## Your task
Copy the data exactly as it appears, and do not include any pictures.

## Raw data
▶

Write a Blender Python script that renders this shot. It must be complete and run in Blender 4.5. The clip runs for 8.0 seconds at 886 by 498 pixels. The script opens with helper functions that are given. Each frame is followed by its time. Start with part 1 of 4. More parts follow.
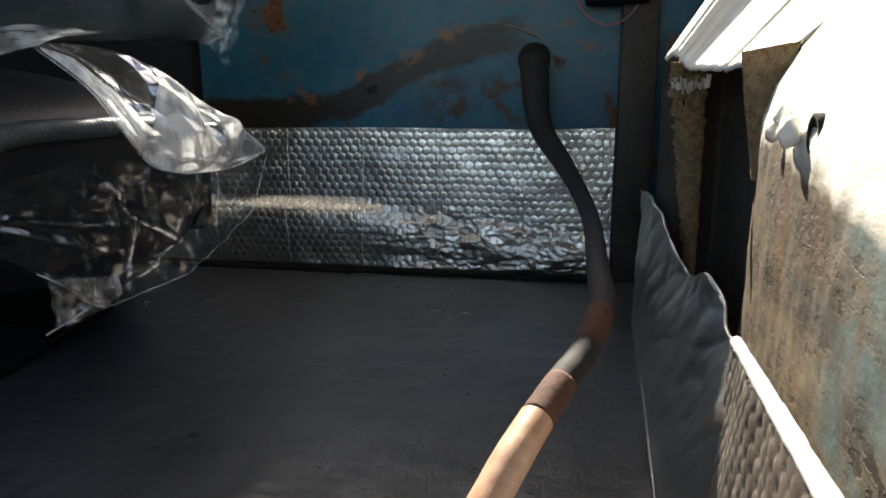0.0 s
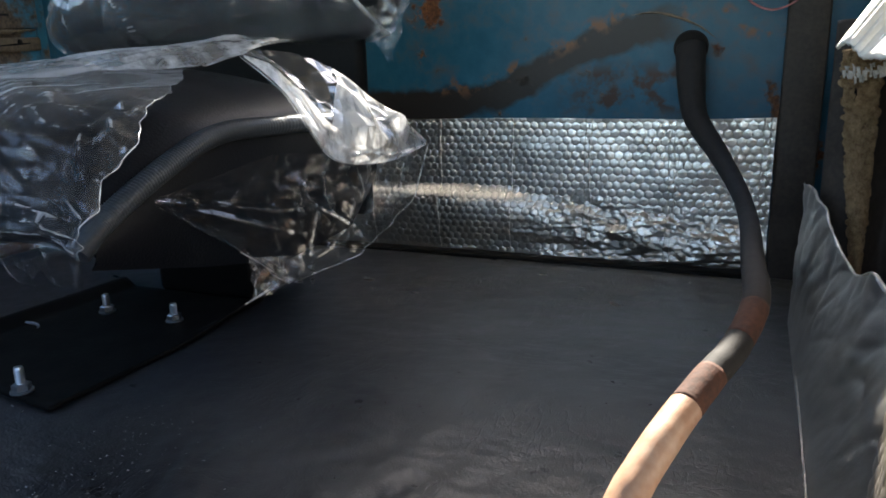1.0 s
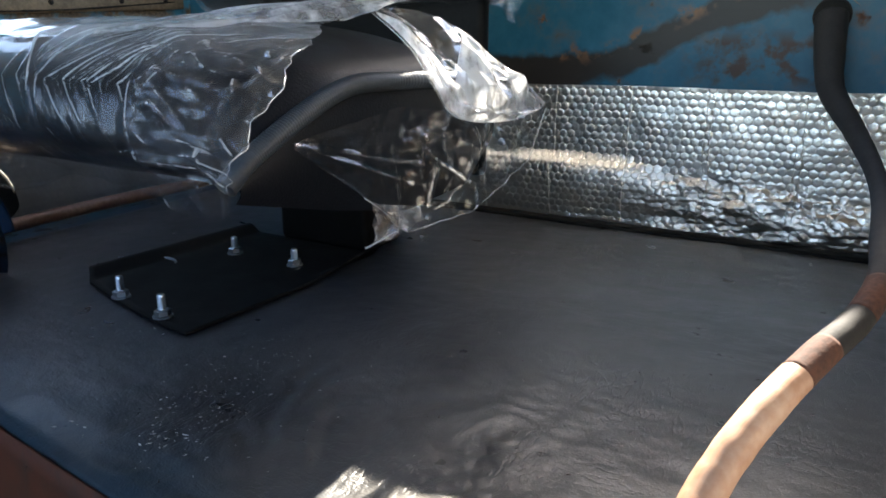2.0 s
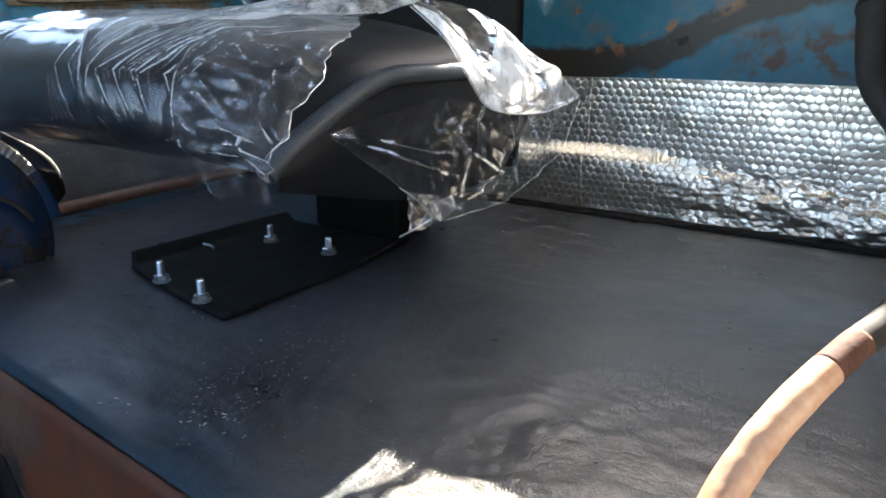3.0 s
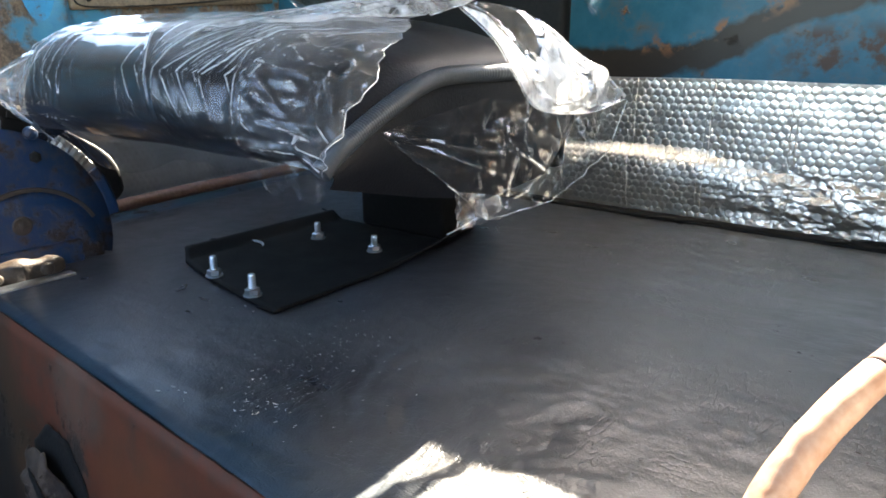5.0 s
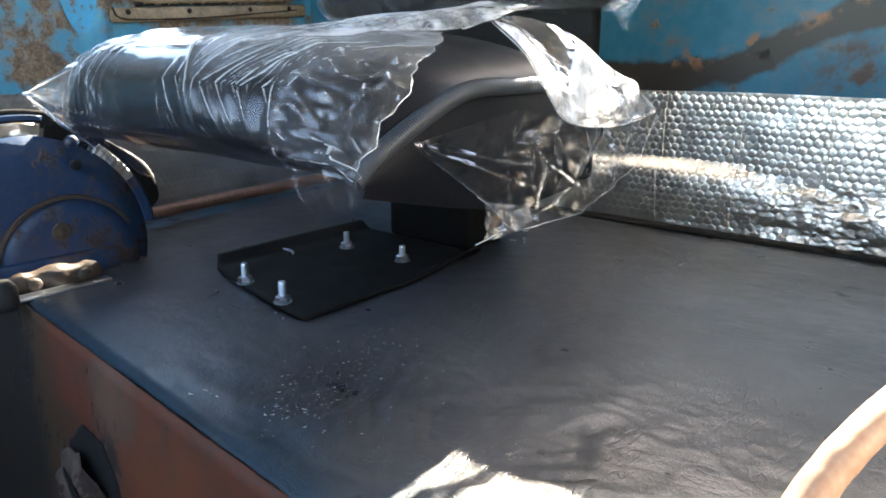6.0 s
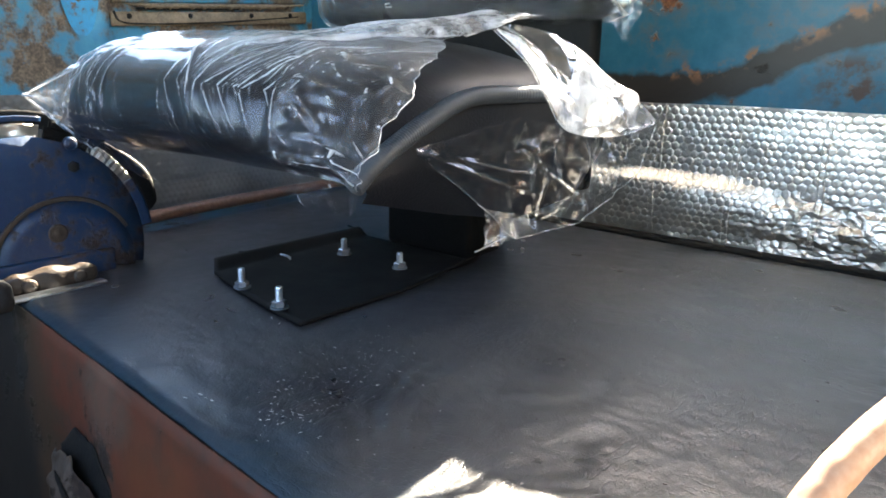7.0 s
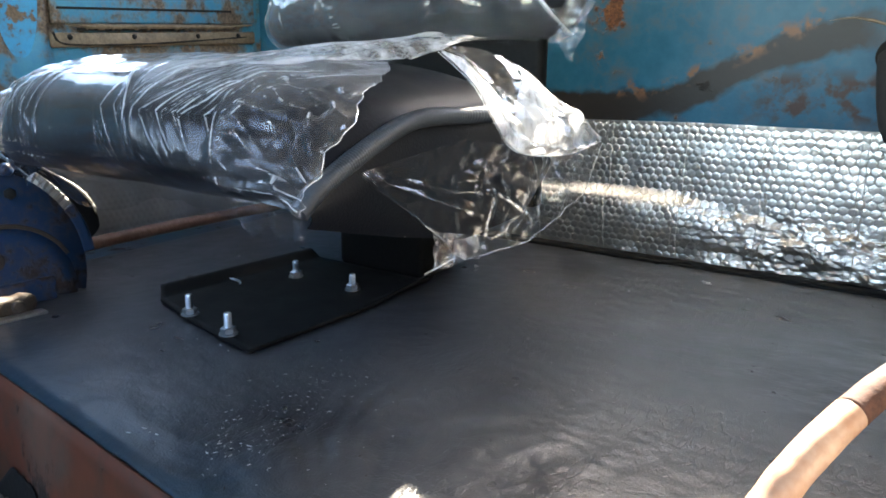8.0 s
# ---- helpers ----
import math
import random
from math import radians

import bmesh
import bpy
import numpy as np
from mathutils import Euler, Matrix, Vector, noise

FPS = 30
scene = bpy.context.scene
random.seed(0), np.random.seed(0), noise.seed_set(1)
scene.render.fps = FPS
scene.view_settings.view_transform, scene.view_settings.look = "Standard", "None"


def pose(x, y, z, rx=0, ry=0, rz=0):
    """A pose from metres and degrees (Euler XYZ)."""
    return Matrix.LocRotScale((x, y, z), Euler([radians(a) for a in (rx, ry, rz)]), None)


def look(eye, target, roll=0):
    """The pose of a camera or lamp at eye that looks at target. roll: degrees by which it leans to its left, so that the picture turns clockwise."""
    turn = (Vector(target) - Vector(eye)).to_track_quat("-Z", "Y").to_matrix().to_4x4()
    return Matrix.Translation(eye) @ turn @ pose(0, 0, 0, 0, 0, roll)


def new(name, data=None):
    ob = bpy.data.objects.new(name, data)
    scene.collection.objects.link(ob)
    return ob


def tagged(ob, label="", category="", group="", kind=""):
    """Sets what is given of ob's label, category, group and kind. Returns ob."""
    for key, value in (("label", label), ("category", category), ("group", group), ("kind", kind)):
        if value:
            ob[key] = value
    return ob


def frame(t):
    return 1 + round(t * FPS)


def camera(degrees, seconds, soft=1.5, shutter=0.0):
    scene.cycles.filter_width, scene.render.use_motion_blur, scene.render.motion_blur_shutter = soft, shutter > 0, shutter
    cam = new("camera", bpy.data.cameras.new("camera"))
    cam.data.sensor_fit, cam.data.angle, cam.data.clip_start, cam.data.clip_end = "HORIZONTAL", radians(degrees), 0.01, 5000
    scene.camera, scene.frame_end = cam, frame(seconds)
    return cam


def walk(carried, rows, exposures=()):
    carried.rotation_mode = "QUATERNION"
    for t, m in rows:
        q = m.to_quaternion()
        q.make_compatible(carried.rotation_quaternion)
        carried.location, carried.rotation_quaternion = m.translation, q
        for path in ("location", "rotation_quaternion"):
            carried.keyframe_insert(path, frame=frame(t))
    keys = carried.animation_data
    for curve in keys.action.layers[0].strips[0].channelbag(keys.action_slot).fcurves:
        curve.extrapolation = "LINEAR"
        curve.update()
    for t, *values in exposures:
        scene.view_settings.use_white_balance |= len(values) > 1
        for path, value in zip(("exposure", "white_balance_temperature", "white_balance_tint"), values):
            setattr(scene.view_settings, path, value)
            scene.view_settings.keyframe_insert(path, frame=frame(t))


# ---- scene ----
import functools

cam = camera(64.7, 8.0, soft=1.8)
PATH = [
    (0, (0.009, -0.137, 0.373), (-0.377, 1.776, -0.067), -0.4),
    (0.5, (0.007, -0.152, 0.381), (-0.45, 1.746, -0.051), -1.4),
    (1, (0.006, -0.18, 0.385), (-0.756, 1.607, -0.087), -1.4),
    (1.5, (0.01, -0.198, 0.383), (-0.934, 1.496, -0.106), -0.7),
    (2, (0.008, -0.21, 0.375), (-1.004, 1.426, -0.175), -0.0),
    (3.5, (0.015, -0.227, 0.376), (-1.089, 1.34, -0.194), 0.1),
    (4, (0.015, -0.232, 0.375), (-1.111, 1.317, -0.201), 0.3),
    (5.5, (0.015, -0.242, 0.377), (-1.192, 1.252, -0.181), -0.2),
    (6, (0.017, -0.247, 0.377), (-1.218, 1.231, -0.161), 0.1),
    (6.5, (0.015, -0.246, 0.374), (-1.211, 1.243, -0.157), 0.5),
    (7, (0.014, -0.249, 0.373), (-1.216, 1.242, -0.137), 1.1),
    (7.5, (0.014, -0.247, 0.376), (-1.202, 1.264, -0.11), 0.6),
    (8, (0.018, -0.238, 0.379), (-1.126, 1.335, -0.086), 0.6),
]
walk(cam, [(t, look(eye, target, roll)) for t, eye, target, roll in PATH],
     [(0.0, 1.85, 7200, 11), (1.0, 2.35, 6900, 11), (2.0, 2.9, 7000, 11), (3.5, 3.5, 7100, 11), (5.5, 3.85, 7300, 11), (7.5, 3.9, 7300, 11), (8.0, 3.7, 7200, 11)])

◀

## Task answer
Write a Blender Python script that renders this shot. It must be complete and run in Blender 4.5. The clip runs for 8.0 seconds at 886 by 498 pixels. The script opens with helper functions that are given. Each frame is followed by its time. Start with part 1 of 4. More parts follow.
0.0 s
1.0 s
2.0 s
3.0 s
5.0 s
6.0 s
7.0 s
8.0 s
# ---- helpers ----
import math
import random
from math import radians

import bmesh
import bpy
import numpy as np
from mathutils import Euler, Matrix, Vector, noise

FPS = 30
scene = bpy.context.scene
random.seed(0), np.random.seed(0), noise.seed_set(1)
scene.render.fps = FPS
scene.view_settings.view_transform, scene.view_settings.look = "Standard", "None"


def pose(x, y, z, rx=0, ry=0, rz=0):
    """A pose from metres and degrees (Euler XYZ)."""
    return Matrix.LocRotScale((x, y, z), Euler([radians(a) for a in (rx, ry, rz)]), None)


def look(eye, target, roll=0):
    """The pose of a camera or lamp at eye that looks at target. roll: degrees by which it leans to its left, so that the picture turns clockwise."""
    turn = (Vector(target) - Vector(eye)).to_track_quat("-Z", "Y").to_matrix().to_4x4()
    return Matrix.Translation(eye) @ turn @ pose(0, 0, 0, 0, 0, roll)


def new(name, data=None):
    ob = bpy.data.objects.new(name, data)
    scene.collection.objects.link(ob)
    return ob


def tagged(ob, label="", category="", group="", kind=""):
    """Sets what is given of ob's label, category, group and kind. Returns ob."""
    for key, value in (("label", label), ("category", category), ("group", group), ("kind", kind)):
        if value:
            ob[key] = value
    return ob


def frame(t):
    return 1 + round(t * FPS)


def camera(degrees, seconds, soft=1.5, shutter=0.0):
    scene.cycles.filter_width, scene.render.use_motion_blur, scene.render.motion_blur_shutter = soft, shutter > 0, shutter
    cam = new("camera", bpy.data.cameras.new("camera"))
    cam.data.sensor_fit, cam.data.angle, cam.data.clip_start, cam.data.clip_end = "HORIZONTAL", radians(degrees), 0.01, 5000
    scene.camera, scene.frame_end = cam, frame(seconds)
    return cam


def walk(carried, rows, exposures=()):
    carried.rotation_mode = "QUATERNION"
    for t, m in rows:
        q = m.to_quaternion()
        q.make_compatible(carried.rotation_quaternion)
        carried.location, carried.rotation_quaternion = m.translation, q
        for path in ("location", "rotation_quaternion"):
            carried.keyframe_insert(path, frame=frame(t))
    keys = carried.animation_data
    for curve in keys.action.layers[0].strips[0].channelbag(keys.action_slot).fcurves:
        curve.extrapolation = "LINEAR"
        curve.update()
    for t, *values in exposures:
        scene.view_settings.use_white_balance |= len(values) > 1
        for path, value in zip(("exposure", "white_balance_temperature", "white_balance_tint"), values):
            setattr(scene.view_settings, path, value)
            scene.view_settings.keyframe_insert(path, frame=frame(t))


# ---- scene ----
import functools

cam = camera(64.7, 8.0, soft=1.8)
PATH = [
    (0, (0.009, -0.137, 0.373), (-0.377, 1.776, -0.067), -0.4),
    (0.5, (0.007, -0.152, 0.381), (-0.45, 1.746, -0.051), -1.4),
    (1, (0.006, -0.18, 0.385), (-0.756, 1.607, -0.087), -1.4),
    (1.5, (0.01, -0.198, 0.383), (-0.934, 1.496, -0.106), -0.7),
    (2, (0.008, -0.21, 0.375), (-1.004, 1.426, -0.175), -0.0),
    (3.5, (0.015, -0.227, 0.376), (-1.089, 1.34, -0.194), 0.1),
    (4, (0.015, -0.232, 0.375), (-1.111, 1.317, -0.201), 0.3),
    (5.5, (0.015, -0.242, 0.377), (-1.192, 1.252, -0.181), -0.2),
    (6, (0.017, -0.247, 0.377), (-1.218, 1.231, -0.161), 0.1),
    (6.5, (0.015, -0.246, 0.374), (-1.211, 1.243, -0.157), 0.5),
    (7, (0.014, -0.249, 0.373), (-1.216, 1.242, -0.137), 1.1),
    (7.5, (0.014, -0.247, 0.376), (-1.202, 1.264, -0.11), 0.6),
    (8, (0.018, -0.238, 0.379), (-1.126, 1.335, -0.086), 0.6),
]
walk(cam, [(t, look(eye, target, roll)) for t, eye, target, roll in PATH],
     [(0.0, 1.85, 7200, 11), (1.0, 2.35, 6900, 11), (2.0, 2.9, 7000, 11), (3.5, 3.5, 7100, 11), (5.5, 3.85, 7300, 11), (7.5, 3.9, 7300, 11), (8.0, 3.7, 7200, 11)])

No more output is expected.